小学校や中学校、高校、専門学校、大学などで校内のさまざまな事務処理や管理業務に携わっているのが学校事務職員。具体的には、給与の計算や備品の管理、各種証明書の発行など多岐にわたります。テストの点数や成績の管理、時間割の作成や入学手続きなど学校特有の仕事もありますが、多くの場合は一般企業の事務職とそれほど変わらない業務内容といわれています。生徒や学生と直接関わることは多くないようですが、学校運営に欠かせない存在です。

学校事務職員に向いてる人って?
真面目で几帳面な性格であり、
好印象を持たれる親しみやすさも。

入学金の管理や財務処理にも携わるため、真面目で几帳面な性格の人は向いているでしょう。パソコンを使った仕事がメインになることから、WORDやEXCELといったOFFICE系のソフトを扱えるスキルも必要です。また、保護者や生徒・学生と接することもあるので、親しみやすい人柄は好印象を持ってもらえるはず。教員やスタッフとともに仕事を進めるコミュニケーション能力も大切です。

学校事務職員になるためには

学校事務職員になるための特別な資格はありませんが、少なくとも高卒以上の学歴を問われるのが一般的。
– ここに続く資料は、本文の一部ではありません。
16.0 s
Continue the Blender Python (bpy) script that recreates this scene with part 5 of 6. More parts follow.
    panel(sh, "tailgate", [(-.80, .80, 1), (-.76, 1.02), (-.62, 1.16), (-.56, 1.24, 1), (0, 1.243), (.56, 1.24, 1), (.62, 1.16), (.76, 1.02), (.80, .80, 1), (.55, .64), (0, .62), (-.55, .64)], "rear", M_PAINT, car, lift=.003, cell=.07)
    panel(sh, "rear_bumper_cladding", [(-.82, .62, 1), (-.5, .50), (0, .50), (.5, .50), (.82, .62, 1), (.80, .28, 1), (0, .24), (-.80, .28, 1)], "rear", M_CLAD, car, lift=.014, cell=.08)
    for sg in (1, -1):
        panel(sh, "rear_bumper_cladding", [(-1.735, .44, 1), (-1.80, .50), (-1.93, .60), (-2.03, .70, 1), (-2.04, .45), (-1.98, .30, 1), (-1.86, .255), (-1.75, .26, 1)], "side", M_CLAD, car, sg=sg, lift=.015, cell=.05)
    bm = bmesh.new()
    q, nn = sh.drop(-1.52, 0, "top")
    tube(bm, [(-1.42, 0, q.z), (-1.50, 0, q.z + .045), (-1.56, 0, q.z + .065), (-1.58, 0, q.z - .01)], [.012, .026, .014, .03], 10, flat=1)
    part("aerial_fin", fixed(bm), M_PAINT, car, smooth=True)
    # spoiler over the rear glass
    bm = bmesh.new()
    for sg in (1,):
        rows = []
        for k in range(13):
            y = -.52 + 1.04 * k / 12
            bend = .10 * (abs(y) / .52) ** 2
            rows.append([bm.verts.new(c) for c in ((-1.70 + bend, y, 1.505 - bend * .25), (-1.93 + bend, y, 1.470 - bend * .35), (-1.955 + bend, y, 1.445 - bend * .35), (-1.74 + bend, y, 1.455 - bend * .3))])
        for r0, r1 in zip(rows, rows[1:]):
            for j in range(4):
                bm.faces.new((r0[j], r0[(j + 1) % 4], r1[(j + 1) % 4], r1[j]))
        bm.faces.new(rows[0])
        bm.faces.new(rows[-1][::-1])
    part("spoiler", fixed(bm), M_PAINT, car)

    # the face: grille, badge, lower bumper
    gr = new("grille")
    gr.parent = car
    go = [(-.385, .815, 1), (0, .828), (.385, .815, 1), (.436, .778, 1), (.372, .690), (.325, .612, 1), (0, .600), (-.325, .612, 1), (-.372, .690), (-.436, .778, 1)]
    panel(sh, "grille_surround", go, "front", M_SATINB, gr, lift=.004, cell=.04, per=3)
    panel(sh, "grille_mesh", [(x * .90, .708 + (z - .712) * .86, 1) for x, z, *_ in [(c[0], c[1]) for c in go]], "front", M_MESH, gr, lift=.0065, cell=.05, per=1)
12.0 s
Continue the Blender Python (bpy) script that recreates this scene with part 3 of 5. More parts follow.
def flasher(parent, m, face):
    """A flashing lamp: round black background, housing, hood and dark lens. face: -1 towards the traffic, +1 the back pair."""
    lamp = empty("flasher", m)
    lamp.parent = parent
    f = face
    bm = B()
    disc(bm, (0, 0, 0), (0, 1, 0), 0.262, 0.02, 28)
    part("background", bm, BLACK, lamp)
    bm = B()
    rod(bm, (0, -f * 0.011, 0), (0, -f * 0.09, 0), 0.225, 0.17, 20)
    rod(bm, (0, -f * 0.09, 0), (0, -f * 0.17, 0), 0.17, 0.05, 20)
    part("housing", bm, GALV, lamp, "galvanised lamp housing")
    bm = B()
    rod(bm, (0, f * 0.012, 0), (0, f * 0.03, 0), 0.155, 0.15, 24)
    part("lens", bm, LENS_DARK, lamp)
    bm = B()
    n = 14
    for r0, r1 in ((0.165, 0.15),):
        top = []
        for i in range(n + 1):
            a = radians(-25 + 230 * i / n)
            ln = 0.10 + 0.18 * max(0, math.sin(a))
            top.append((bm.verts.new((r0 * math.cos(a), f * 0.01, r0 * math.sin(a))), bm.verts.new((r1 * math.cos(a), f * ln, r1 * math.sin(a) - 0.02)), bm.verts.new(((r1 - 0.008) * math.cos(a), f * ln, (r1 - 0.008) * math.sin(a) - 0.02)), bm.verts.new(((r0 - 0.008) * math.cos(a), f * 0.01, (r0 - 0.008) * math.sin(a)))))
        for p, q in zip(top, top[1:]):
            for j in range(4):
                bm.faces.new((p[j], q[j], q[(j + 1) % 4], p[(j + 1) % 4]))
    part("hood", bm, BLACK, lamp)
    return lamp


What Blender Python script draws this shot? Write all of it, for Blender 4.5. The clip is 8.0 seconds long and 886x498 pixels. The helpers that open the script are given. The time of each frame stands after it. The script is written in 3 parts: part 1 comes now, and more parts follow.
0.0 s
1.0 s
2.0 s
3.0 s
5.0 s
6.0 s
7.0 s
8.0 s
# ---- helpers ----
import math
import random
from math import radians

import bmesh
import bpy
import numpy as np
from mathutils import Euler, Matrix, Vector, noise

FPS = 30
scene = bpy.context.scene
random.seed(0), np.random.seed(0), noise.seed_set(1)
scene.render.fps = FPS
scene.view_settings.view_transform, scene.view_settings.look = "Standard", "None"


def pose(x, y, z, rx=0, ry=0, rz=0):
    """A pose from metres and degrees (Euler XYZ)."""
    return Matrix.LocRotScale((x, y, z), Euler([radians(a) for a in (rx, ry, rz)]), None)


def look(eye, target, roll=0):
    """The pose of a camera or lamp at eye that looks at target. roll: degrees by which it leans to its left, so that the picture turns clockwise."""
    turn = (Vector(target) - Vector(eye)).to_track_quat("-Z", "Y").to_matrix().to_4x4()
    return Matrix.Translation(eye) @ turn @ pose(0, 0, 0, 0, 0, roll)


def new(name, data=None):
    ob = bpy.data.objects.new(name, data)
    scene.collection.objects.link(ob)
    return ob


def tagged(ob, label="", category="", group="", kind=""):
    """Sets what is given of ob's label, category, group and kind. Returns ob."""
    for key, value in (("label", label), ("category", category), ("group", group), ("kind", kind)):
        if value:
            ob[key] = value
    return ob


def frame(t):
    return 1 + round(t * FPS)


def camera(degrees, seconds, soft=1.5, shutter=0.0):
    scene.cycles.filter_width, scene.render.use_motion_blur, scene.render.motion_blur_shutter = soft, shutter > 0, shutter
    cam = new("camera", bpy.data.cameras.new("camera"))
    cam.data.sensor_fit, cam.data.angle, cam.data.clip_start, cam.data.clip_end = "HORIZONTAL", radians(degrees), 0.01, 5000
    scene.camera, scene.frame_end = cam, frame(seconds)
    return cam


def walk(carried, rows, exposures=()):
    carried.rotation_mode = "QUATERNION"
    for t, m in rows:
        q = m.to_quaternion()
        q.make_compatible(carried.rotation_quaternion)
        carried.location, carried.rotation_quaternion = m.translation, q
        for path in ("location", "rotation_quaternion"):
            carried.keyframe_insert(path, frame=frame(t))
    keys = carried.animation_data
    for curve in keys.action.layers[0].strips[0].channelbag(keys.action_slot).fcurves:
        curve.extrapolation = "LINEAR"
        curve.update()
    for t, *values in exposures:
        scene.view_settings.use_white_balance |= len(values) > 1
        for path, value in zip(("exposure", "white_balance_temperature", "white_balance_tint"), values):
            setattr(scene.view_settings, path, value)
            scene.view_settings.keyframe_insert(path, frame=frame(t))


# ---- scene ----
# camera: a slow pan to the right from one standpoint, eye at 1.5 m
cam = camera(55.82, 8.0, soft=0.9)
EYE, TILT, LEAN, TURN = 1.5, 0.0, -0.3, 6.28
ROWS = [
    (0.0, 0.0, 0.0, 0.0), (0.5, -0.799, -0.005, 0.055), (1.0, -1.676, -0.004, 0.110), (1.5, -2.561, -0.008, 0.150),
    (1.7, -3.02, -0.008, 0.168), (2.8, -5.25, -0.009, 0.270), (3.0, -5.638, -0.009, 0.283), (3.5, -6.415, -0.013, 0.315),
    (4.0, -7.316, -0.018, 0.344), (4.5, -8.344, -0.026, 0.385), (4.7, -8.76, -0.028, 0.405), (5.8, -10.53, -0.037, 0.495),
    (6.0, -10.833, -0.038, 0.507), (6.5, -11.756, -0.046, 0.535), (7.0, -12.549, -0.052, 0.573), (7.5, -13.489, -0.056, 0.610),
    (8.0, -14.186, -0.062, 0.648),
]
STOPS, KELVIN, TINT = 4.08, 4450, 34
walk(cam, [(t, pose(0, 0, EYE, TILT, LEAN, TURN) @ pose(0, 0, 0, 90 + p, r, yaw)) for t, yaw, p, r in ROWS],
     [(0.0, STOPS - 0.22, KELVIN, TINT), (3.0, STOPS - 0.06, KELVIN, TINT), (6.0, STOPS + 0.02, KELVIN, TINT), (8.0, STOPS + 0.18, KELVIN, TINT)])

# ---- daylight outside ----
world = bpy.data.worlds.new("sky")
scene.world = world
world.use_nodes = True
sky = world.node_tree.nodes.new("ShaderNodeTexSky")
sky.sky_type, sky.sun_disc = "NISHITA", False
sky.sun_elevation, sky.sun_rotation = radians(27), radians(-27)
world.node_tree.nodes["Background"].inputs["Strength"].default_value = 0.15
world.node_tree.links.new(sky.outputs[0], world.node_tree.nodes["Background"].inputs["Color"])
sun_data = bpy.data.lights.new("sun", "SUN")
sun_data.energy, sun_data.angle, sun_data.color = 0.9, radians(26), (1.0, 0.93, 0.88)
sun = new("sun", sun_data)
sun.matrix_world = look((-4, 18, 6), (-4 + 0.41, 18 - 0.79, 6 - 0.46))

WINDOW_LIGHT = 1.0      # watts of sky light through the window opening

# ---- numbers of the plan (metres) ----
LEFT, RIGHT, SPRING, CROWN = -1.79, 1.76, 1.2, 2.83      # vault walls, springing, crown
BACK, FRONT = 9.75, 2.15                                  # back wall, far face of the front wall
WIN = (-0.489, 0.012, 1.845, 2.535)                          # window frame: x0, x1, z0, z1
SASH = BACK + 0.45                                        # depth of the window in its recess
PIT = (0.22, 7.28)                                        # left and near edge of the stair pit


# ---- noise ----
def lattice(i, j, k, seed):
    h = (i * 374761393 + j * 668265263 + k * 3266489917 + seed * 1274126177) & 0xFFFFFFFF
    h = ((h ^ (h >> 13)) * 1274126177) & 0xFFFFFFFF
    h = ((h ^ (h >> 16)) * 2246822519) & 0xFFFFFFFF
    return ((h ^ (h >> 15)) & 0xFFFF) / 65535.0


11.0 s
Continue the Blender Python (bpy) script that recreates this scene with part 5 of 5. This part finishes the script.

公立の学校事務職員の場合は「学校事務」「教育事務」(自治体によって異なる)などの区分で、地方公務員採用試験に合格する必要があります。国立学校では国立大学法人等職員の採用試験への合格が条件。私立の学校事務職員はそれぞれで求人募集が行われ、一般教養試験や適性検査、小論文、面接などを行うことが多いようです。

ワンポイントアドバイス
「ホワイト」な職場環境で
人気が高まっている仕事。

国公立、私立を問わず、学校事務職員の勤務時間は8時30分ごろから17時ごろまでと規則的で残業も少ないようです。少子化により、今後しばらくは子どもの数が増える見込みはなく、学校を統廃合する場合もありますが、一般企業のような形で倒産することは少ないことから安定した職業の一つといえます。いわゆる「ホワイト」な職場環境ということもあり、近年は特に人気が高まっています。